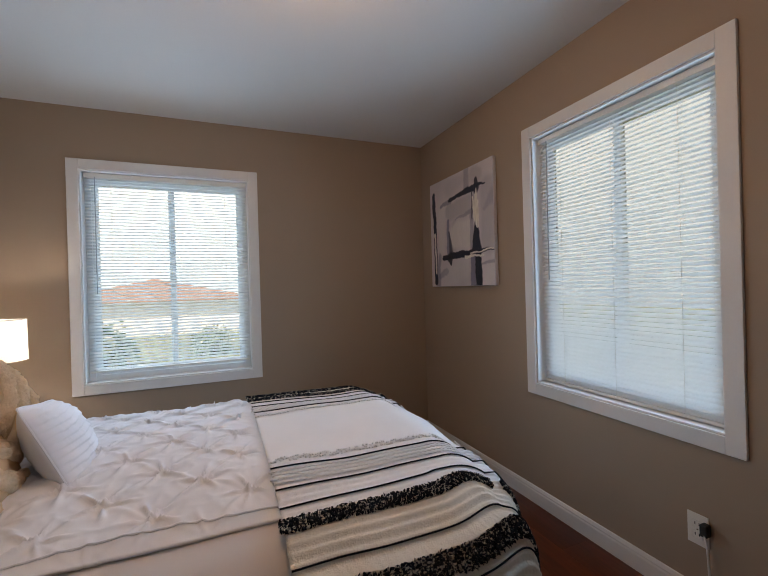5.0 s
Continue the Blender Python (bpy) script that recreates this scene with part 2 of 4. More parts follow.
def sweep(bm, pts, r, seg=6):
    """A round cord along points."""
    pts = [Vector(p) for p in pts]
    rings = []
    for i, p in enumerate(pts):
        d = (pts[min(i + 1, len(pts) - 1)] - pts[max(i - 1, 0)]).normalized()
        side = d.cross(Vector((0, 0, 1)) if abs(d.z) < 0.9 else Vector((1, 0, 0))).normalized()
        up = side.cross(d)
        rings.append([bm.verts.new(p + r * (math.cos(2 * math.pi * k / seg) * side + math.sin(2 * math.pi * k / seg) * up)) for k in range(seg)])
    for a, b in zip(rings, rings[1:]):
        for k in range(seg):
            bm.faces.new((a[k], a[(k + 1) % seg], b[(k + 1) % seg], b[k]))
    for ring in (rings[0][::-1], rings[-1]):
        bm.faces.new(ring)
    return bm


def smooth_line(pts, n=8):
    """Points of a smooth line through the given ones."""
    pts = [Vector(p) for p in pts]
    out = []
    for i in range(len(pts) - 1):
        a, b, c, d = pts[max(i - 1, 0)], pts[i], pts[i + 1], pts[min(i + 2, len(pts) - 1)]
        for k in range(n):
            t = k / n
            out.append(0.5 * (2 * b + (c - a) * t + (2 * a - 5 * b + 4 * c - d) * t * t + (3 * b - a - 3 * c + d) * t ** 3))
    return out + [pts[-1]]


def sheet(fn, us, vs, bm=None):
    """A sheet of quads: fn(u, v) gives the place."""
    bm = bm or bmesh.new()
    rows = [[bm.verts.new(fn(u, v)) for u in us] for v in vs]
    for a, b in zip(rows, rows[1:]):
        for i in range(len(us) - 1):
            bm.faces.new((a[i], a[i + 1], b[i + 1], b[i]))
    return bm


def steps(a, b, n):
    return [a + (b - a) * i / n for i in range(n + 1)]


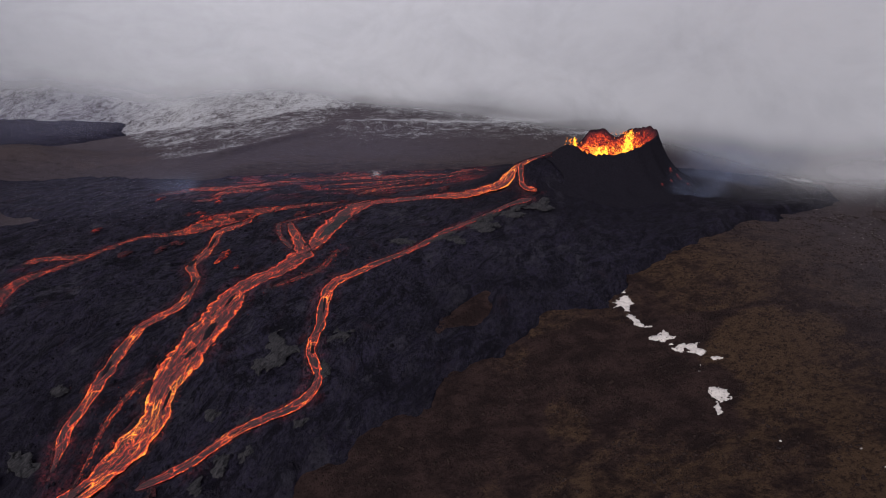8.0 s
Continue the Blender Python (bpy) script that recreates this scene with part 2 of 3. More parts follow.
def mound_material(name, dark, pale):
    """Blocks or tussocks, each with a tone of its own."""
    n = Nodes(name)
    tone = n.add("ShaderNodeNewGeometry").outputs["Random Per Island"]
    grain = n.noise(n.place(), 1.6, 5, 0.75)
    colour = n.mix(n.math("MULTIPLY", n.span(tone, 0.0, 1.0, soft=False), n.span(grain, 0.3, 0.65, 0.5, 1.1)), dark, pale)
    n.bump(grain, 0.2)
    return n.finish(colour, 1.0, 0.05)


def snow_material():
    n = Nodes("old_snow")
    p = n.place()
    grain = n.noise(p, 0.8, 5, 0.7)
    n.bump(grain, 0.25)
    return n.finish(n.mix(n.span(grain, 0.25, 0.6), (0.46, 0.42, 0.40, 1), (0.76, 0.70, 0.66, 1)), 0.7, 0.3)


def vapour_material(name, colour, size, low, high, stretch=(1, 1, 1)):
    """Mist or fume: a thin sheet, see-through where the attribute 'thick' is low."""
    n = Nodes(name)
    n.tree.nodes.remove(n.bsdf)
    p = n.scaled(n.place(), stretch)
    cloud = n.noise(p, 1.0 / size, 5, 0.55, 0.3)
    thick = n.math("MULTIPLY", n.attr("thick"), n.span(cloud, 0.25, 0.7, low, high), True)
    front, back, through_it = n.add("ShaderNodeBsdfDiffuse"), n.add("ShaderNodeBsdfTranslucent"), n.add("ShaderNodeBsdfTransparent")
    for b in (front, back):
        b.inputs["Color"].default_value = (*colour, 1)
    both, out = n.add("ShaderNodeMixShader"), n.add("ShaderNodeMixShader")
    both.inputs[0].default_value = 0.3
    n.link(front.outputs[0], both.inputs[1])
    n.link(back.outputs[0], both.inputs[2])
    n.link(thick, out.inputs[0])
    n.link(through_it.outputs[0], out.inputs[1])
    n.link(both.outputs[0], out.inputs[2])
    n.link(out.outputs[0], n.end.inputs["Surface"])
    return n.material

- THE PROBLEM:
Write out the listing above again, exactly, but with no pictures in the copy.

- COMPLETED EXERCISE:
5.0 s
Continue the Blender Python (bpy) script that recreates this scene with part 2 of 4. More parts follow.
def sweep(bm, pts, r, seg=6):
    """A round cord along points."""
    pts = [Vector(p) for p in pts]
    rings = []
    for i, p in enumerate(pts):
        d = (pts[min(i + 1, len(pts) - 1)] - pts[max(i - 1, 0)]).normalized()
        side = d.cross(Vector((0, 0, 1)) if abs(d.z) < 0.9 else Vector((1, 0, 0))).normalized()
        up = side.cross(d)
        rings.append([bm.verts.new(p + r * (math.cos(2 * math.pi * k / seg) * side + math.sin(2 * math.pi * k / seg) * up)) for k in range(seg)])
    for a, b in zip(rings, rings[1:]):
        for k in range(seg):
            bm.faces.new((a[k], a[(k + 1) % seg], b[(k + 1) % seg], b[k]))
    for ring in (rings[0][::-1], rings[-1]):
        bm.faces.new(ring)
    return bm


def smooth_line(pts, n=8):
    """Points of a smooth line through the given ones."""
    pts = [Vector(p) for p in pts]
    out = []
    for i in range(len(pts) - 1):
        a, b, c, d = pts[max(i - 1, 0)], pts[i], pts[i + 1], pts[min(i + 2, len(pts) - 1)]
        for k in range(n):
            t = k / n
            out.append(0.5 * (2 * b + (c - a) * t + (2 * a - 5 * b + 4 * c - d) * t * t + (3 * b - a - 3 * c + d) * t ** 3))
    return out + [pts[-1]]


def sheet(fn, us, vs, bm=None):
    """A sheet of quads: fn(u, v) gives the place."""
    bm = bm or bmesh.new()
    rows = [[bm.verts.new(fn(u, v)) for u in us] for v in vs]
    for a, b in zip(rows, rows[1:]):
        for i in range(len(us) - 1):
            bm.faces.new((a[i], a[i + 1], b[i + 1], b[i]))
    return bm


def steps(a, b, n):
    return [a + (b - a) * i / n for i in range(n + 1)]


8.0 s
Continue the Blender Python (bpy) script that recreates this scene with part 2 of 3. More parts follow.
def mound_material(name, dark, pale):
    """Blocks or tussocks, each with a tone of its own."""
    n = Nodes(name)
    tone = n.add("ShaderNodeNewGeometry").outputs["Random Per Island"]
    grain = n.noise(n.place(), 1.6, 5, 0.75)
    colour = n.mix(n.math("MULTIPLY", n.span(tone, 0.0, 1.0, soft=False), n.span(grain, 0.3, 0.65, 0.5, 1.1)), dark, pale)
    n.bump(grain, 0.2)
    return n.finish(colour, 1.0, 0.05)


def snow_material():
    n = Nodes("old_snow")
    p = n.place()
    grain = n.noise(p, 0.8, 5, 0.7)
    n.bump(grain, 0.25)
    return n.finish(n.mix(n.span(grain, 0.25, 0.6), (0.46, 0.42, 0.40, 1), (0.76, 0.70, 0.66, 1)), 0.7, 0.3)


def vapour_material(name, colour, size, low, high, stretch=(1, 1, 1)):
    """Mist or fume: a thin sheet, see-through where the attribute 'thick' is low."""
    n = Nodes(name)
    n.tree.nodes.remove(n.bsdf)
    p = n.scaled(n.place(), stretch)
    cloud = n.noise(p, 1.0 / size, 5, 0.55, 0.3)
    thick = n.math("MULTIPLY", n.attr("thick"), n.span(cloud, 0.25, 0.7, low, high), True)
    front, back, through_it = n.add("ShaderNodeBsdfDiffuse"), n.add("ShaderNodeBsdfTranslucent"), n.add("ShaderNodeBsdfTransparent")
    for b in (front, back):
        b.inputs["Color"].default_value = (*colour, 1)
    both, out = n.add("ShaderNodeMixShader"), n.add("ShaderNodeMixShader")
    both.inputs[0].default_value = 0.3
    n.link(front.outputs[0], both.inputs[1])
    n.link(back.outputs[0], both.inputs[2])
    n.link(thick, out.inputs[0])
    n.link(through_it.outputs[0], out.inputs[1])
    n.link(both.outputs[0], out.inputs[2])
    n.link(out.outputs[0], n.end.inputs["Surface"])
    return n.material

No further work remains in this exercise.